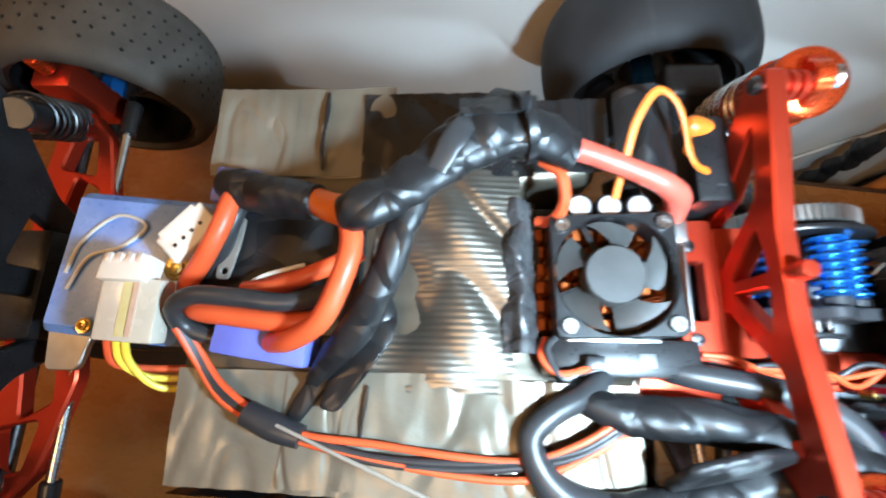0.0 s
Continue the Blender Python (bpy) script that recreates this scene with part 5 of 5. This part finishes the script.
# ---- cables: one thing each ----
def cable(name, label, pts, r, mat, seg=12, **k):
    b = B()
    tube(b, pts, r, seg, **k)
    return solid(name, b, mat, label, "cable", "car wiring", smooth=60)


bun = cable("taped_cable", "thick cable bundle wrapped in crumpled black tape",
            [(-0.127, 0.012, 0.2140), (-0.121, 0.0135, 0.2170), (-0.112, 0.0180, 0.2160), (-0.103, 0.0260, 0.2130), (-0.096, 0.0330, 0.2120), (-0.086, 0.0390, 0.2110), (-0.074, 0.0410, 0.2090), (-0.059, 0.0365, 0.2035)],
            [0.0050, 0.0068, 0.0066, 0.0074, 0.0088, 0.0100, 0.0100, 0.0068], TAPE, 24, rough=0.12, flat=0.66, wrap=0.017)
cable("taped_plug", "cable plug wrapped in black tape", [(-0.176, 0.0300, 0.1920), (-0.166, 0.0265, 0.1950), (-0.152, 0.0225, 0.1985), (-0.139, 0.0200, 0.2020)], [0.0055, 0.0066, 0.0066, 0.0058], TAPE, 16, rough=0.08, wrap=0.014)
b = B()
slab(b, rounded([(-0.012, -0.004), (0.010, -0.005), (0.012, 0.003), (0.001, 0.010), (-0.004, 0.004), (-0.011, 0.005)], 0.001), (), 0.0006, 0, pose(-0.083, 0.045, 0.2160, -28, 6, 8))
part("tape_flap", b, TAPE, bun)
b = B()
tube(b, [(-0.101, 0.024, 0.2175), (-0.096, 0.033, 0.2195), (-0.091, 0.041, 0.2165)], [0.003, 0.0034, 0.003], 8, flat=0.3, rough=0.2)
part("tape_band", b, WIRE_GREY, bun, "shiny crumpled tape band")
cable("heat_shrunk_cable", "short power cable in red heat shrink", [(-0.062, 0.0385, 0.2035), (-0.050, 0.0350, 0.2020), (-0.040, 0.0315, 0.2005), (-0.0300, 0.0280, 0.1980), (-0.0238, 0.0252, 0.1925), (-0.0218, 0.0220, 0.1845)],
      [0.0038, 0.0034, 0.0033, 0.0037, 0.0044, 0.0038], SHRINK, 14, rough=0.06)
cable("taped_branch_cable", "branch cable wrapped in black tape", [(-0.107, 0.022, 0.212), (-0.1105, 0.011, 0.2095), (-0.1165, -0.004, 0.2040), (-0.1245, -0.018, 0.1985), (-0.1325, -0.027, 0.1940), (-0.1400, -0.035, 0.1900)],
      [0.0054, 0.0048, 0.0050, 0.0054, 0.0044, 0.0026], TAPE, 18, rough=0.04, flat=0.7, wrap=0.022)
cable("power_cable", "thick orange-red silicone power cable", [(-0.130, 0.014, 0.210), (-0.1265, 0.0120, 0.2115), (-0.1245, 0.0040, 0.2125), (-0.1265, -0.0060, 0.2125), (-0.1325, -0.0175, 0.2095), (-0.1430, -0.0228, 0.2030), (-0.1520, -0.0235, 0.1950)], 0.0033, WIRE_RED)
cable("power_cable", "thick orange-red silicone power cable", [(-0.170, 0.0290, 0.188), (-0.1705, 0.0240, 0.1960), (-0.1725, 0.0130, 0.1975), (-0.1785, 0.0025, 0.1945), (-0.1860, -0.0050, 0.1890), (-0.1890, -0.0100, 0.1820)], 0.0033, WIRE_RED)
cable("power_cable", "thick orange-red silicone power cable", [(-0.134, -0.0165, 0.199), (-0.1480, -0.0175, 0.2000), (-0.1640, -0.0160, 0.1995), (-0.1760, -0.0145, 0.1970), (-0.1830, -0.0110, 0.1900)], 0.0031, WIRE_RED)
cable("power_cable", "orange-red silicone cable beside the battery", [(-0.126, 0.0060, 0.1930), (-0.1400, -0.0010, 0.1945), (-0.1530, -0.0060, 0.1935), (-0.1650, -0.0070, 0.1910)], 0.0030, WIRE_RED)
cable("power_cable", "black silicone power cable loop", [(-0.132, -0.0080, 0.1990), (-0.1450, -0.0120, 0.2035), (-0.1600, -0.0110, 0.2055), (-0.1740, -0.0105, 0.2040), (-0.1825, -0.0140, 0.1990), (-0.1815, -0.0195, 0.1930), (-0.1720, -0.0230, 0.1890)], 0.0029, WIRE_BLACK)
cable("power_cable", "black silicone power cable beside a red one", [(-0.169, 0.0270, 0.189), (-0.1700, 0.0180, 0.1940), (-0.1760, 0.0060, 0.1890), (-0.1840, -0.0020, 0.1820)], 0.0028, WIRE_BLACK)
cable("power_cable", "orange cable end peeping from the tape", [(-0.139, 0.0200, 0.2020), (-0.130, 0.0150, 0.2090), (-0.121, 0.0135, 0.2150)], [0.0044, 0.0048, 0.0044], WIRE_ORANGE)
for k, (mat, o) in enumerate(((WIRE_BLACK, 0.0), (WIRE_RED, 0.0016), (WIRE_BLACK, -0.0014), (WIRE_RED, -0.0027))):
    u = 1 if k % 2 else -1
    cable("signal_wire", "thin black lead lying across the taped tray" if mat is WIRE_BLACK else "thin orange-red lead lying across the tray",
          [(-0.183, -0.0170 + o, 0.196), (-0.1775, -0.0280 + o, 0.1905), (-0.1690, -0.0390 + o, 0.1885), (-0.1530, -0.0480 + o * 0.5, 0.1890), (-0.1400, -0.0520 + o * 0.5, 0.1890), (-0.1200, -0.0555 + o + 0.001 * u, 0.1885),
           (-0.0950, -0.0575 + o * 1.2, 0.1885), (-0.0740, -0.0570 + o * 1.2 - 0.001 * u, 0.1885), (-0.0580, -0.0525 + o, 0.1890), (-0.0440, -0.0450 + o, 0.1880), (-0.0300, -0.0400, 0.1800)], 0.0012, mat, 8)
cable("wire_sleeve", "black sleeve over thin leads", [(-0.1600, -0.0450, 0.1893), (-0.1500, -0.0490, 0.1897), (-0.1420, -0.0515, 0.1894)], [0.0040, 0.0044, 0.0036], WIRE_BLACK, 12)
b = B()
rod(b, (-0.1620, -0.0440, 0.1885), (-0.0928, -0.0634, 0.2120), 0.0006, seg=10)
solid("antenna", b, ANTENNA, "thin pale antenna tube leaning over the tray", "antenna")
# motor wires
cable("motor_cable", "thick black motor cable with tape", [(-0.060, -0.0290, 0.1700), (-0.0600, -0.0350, 0.1790), (-0.0520, -0.0400, 0.1850), (-0.0400, -0.0425, 0.1870), (-0.0200, -0.0435, 0.1890), (0.0000, -0.0470, 0.1900), (0.0170, -0.0530, 0.1910),
                                                            (0.0280, -0.0600, 0.1950), (0.0345, -0.0665, 0.2000)], [0.0044, 0.0044, 0.0052, 0.0068, 0.0072, 0.0064, 0.0062, 0.0070, 0.0075], TAPE, 14, rough=0.07, flat=0.85, wrap=0.016)
cable("motor_cable", "thick dark grey motor cable", [(-0.0310, -0.0260, 0.1720), (-0.0220, -0.0300, 0.1785), (-0.0020, -0.0335, 0.1830), (0.0100, -0.0370, 0.1860), (0.0200, -0.0430, 0.1875), (0.0265, -0.0520, 0.1880), (0.0310, -0.0600, 0.1860)], 0.0042, WIRE_GREY, 14)
cable("motor_cable", "thick dark grey motor cable", [(-0.0450, -0.0290, 0.1720), (-0.0480, -0.0330, 0.1795), (-0.0560, -0.0380, 0.1850), (-0.0660, -0.0430, 0.1880), (-0.0725, -0.0500, 0.1890), (-0.0690, -0.0600, 0.1890), (-0.0600, -0.0670, 0.1885),
                                                     (-0.0480, -0.0700, 0.1880)], [0.0040, 0.0040, 0.0038, 0.0038, 0.0038, 0.0045, 0.0055, 0.0060], WIRE_GREY, 14)
cable("taped_motor_cable", "motor cable wrapped in loose glossy black tape", [(-0.0560, -0.0680, 0.1880), (-0.0430, -0.0700, 0.1885), (-0.0280, -0.0680, 0.1870), (-0.0120, -0.0640, 0.1860), (0.0020, -0.0600, 0.1870), (0.0150, -0.0580, 0.1890), (0.0260, -0.0600, 0.1880)],
      [0.0050, 0.0074, 0.0068, 0.0070, 0.0062, 0.0060, 0.0060], TAPE, 14, rough=0.10, flat=0.8, wrap=0.016)
b = B()
slab(b, rounded([(-0.016, -0.009), (0.014, -0.011), (0.016, 0.006), (0.002, 0.011), (-0.014, 0.008)], 0.002), (), 0.003, 0.001, pose(-0.020, -0.0545, 0.1965, 62, 4, 10))
wrinkle(b, 0.0014, 110)
solid("tape_scrap", b, TAPE, "stiff folded scrap of black tape on the cables", "tape", smooth=60)
big = cable("taped_motor_cable", "thick motor cable in crumpled black tape, bent down",
            [(0.0265, -0.0585, 0.1960), (0.0330, -0.0650, 0.2030), (0.0378, -0.0705, 0.2025), (0.0405, -0.0755, 0.1935), (0.0425, -0.0805, 0.1830), (0.0437, -0.0850, 0.1720), (0.0458, -0.0885, 0.1620),
             (0.0485, -0.0880, 0.1535), (0.0500, -0.0825, 0.1475), (0.0500, -0.0735, 0.1442), (0.0498, -0.0560, 0.1447)],
            [0.0048, 0.0054, 0.0058, 0.0064, 0.0064, 0.0060, 0.0057, 0.0053, 0.0046, 0.0040, 0.0036], TAPE_CRUSHED, 18, rough=0.08, flat=0.80, wrap=0.015)
cable("taped_motor_cable", "motor cable in black tape with thin wire ties", [(0.0400, -0.0455, 0.1850), (0.0435, -0.0510, 0.1800), (0.0480, -0.0565, 0.1755), (0.0520, -0.0615, 0.1700), (0.0546, -0.0645, 0.1635), (0.0565, -0.0655, 0.1575), (0.0570, -0.0645, 0.1515),
      (0.0565, -0.0605, 0.1470), (0.0558, -0.0550, 0.1455)], [0.0044, 0.0046, 0.0048, 0.0050, 0.0050, 0.0050, 0.0046, 0.0040, 0.0036], TAPE, 16, rough=0.04, wrap=0.012)
cable("motor_cable", "dark grey motor cable behind the taped ones", [(0.0300, -0.0520, 0.1880), (0.0370, -0.0580, 0.1780), (0.0430, -0.0640, 0.1680), (0.0490, -0.0670, 0.1570), (0.0525, -0.0640, 0.1490), (0.0535, -0.0560, 0.1455)], 0.0034, WIRE_GREY, 14)
for p, q in (((0.0512, -0.0620, 0.1710), 0.0053), ((0.0555, -0.0655, 0.1605), 0.0054)):
    b = B()
    d = Vector((0.30, -0.25, -0.92)).normalized()
    lathe(b, [(q, -0.0002), (q + 0.0003, 0), (q, 0.0002), (q - 0.0003, 0), (q, -0.0002)], axis(p, Vector(p) + d), 24)
    solid("wire_tie", b, WIRE_TIE, "thin grey wire tie round a taped cable", "wire tie", "ties")
for z0, mat in ((0.0, WIRE_RED), (0.0018, WIRE_RED), (-0.0016, WIRE_BLACK)):
    cable("fan_wire", "thin twisted fan lead" if mat is WIRE_BLACK else "thin orange-red twisted fan lead",
          [(-0.0120, -0.0240, 0.1720 + z0), (-0.0020, -0.0270 + z0, 0.1730 + z0), (0.0120, -0.0285 - z0, 0.1735 - z0 * 0.6), (0.0260, -0.0310 + z0, 0.1740 + z0), (0.0380, -0.0290 - z0 * 2, 0.1760 - z0), (0.0550, -0.0240 + z0 * 5, 0.1800)], 0.0010, mat, 8)
b = B()
box(b, (0.030, 0.013, 0.010), pose(-0.022, -0.0360, 0.1690, 0, 0, -14), 0.0015)
solid("red_block", b, RED_ALU, "red alloy servo mount block beside the speed controller", "mount block")
# black tape and guards round the tower foot
for pts, r in (([(-0.030, 0.035, 0.175), (-0.022, 0.026, 0.165), (-0.014, 0.020, 0.150)], 0.004), ([(-0.006, 0.030, 0.185), (-0.002, 0.045, 0.170), (0.004, 0.055, 0.150)], 0.0035)):
    cable("dark_cable", "short dark cable behind the tower", pts, r, WIRE_BLACK, 10)

# cable tie round the taped bundle
t = thing("cable_tie", "small black cable tie with an upright tail on the taped bundle", "cable tie")
b = B()
d = Vector((0.9, 0.25, -0.1))
lathe(b, [(0.0100, -0.0012), (0.0108, -0.0012), (0.0108, 0.0012), (0.0100, 0.0012), (0.0100, -0.0012)], axis((-0.0760, 0.0408, 0.2095), Vector((-0.0760, 0.0408, 0.2095)) + d), 28)
part("loop", b, PLASTIC, t)
b = B()
box(b, (0.0022, 0.0009, 0.0080), pose(-0.0762, 0.0408, 0.2235, 4, -6, 0), 0.0003)
part("tail", b, PLASTIC, t)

WHAT TO WORK ON -> Determine the number of lines in the listing that contain the string "part". Write that number and nothing else.

SOLUTION TO THIS TASK -> 5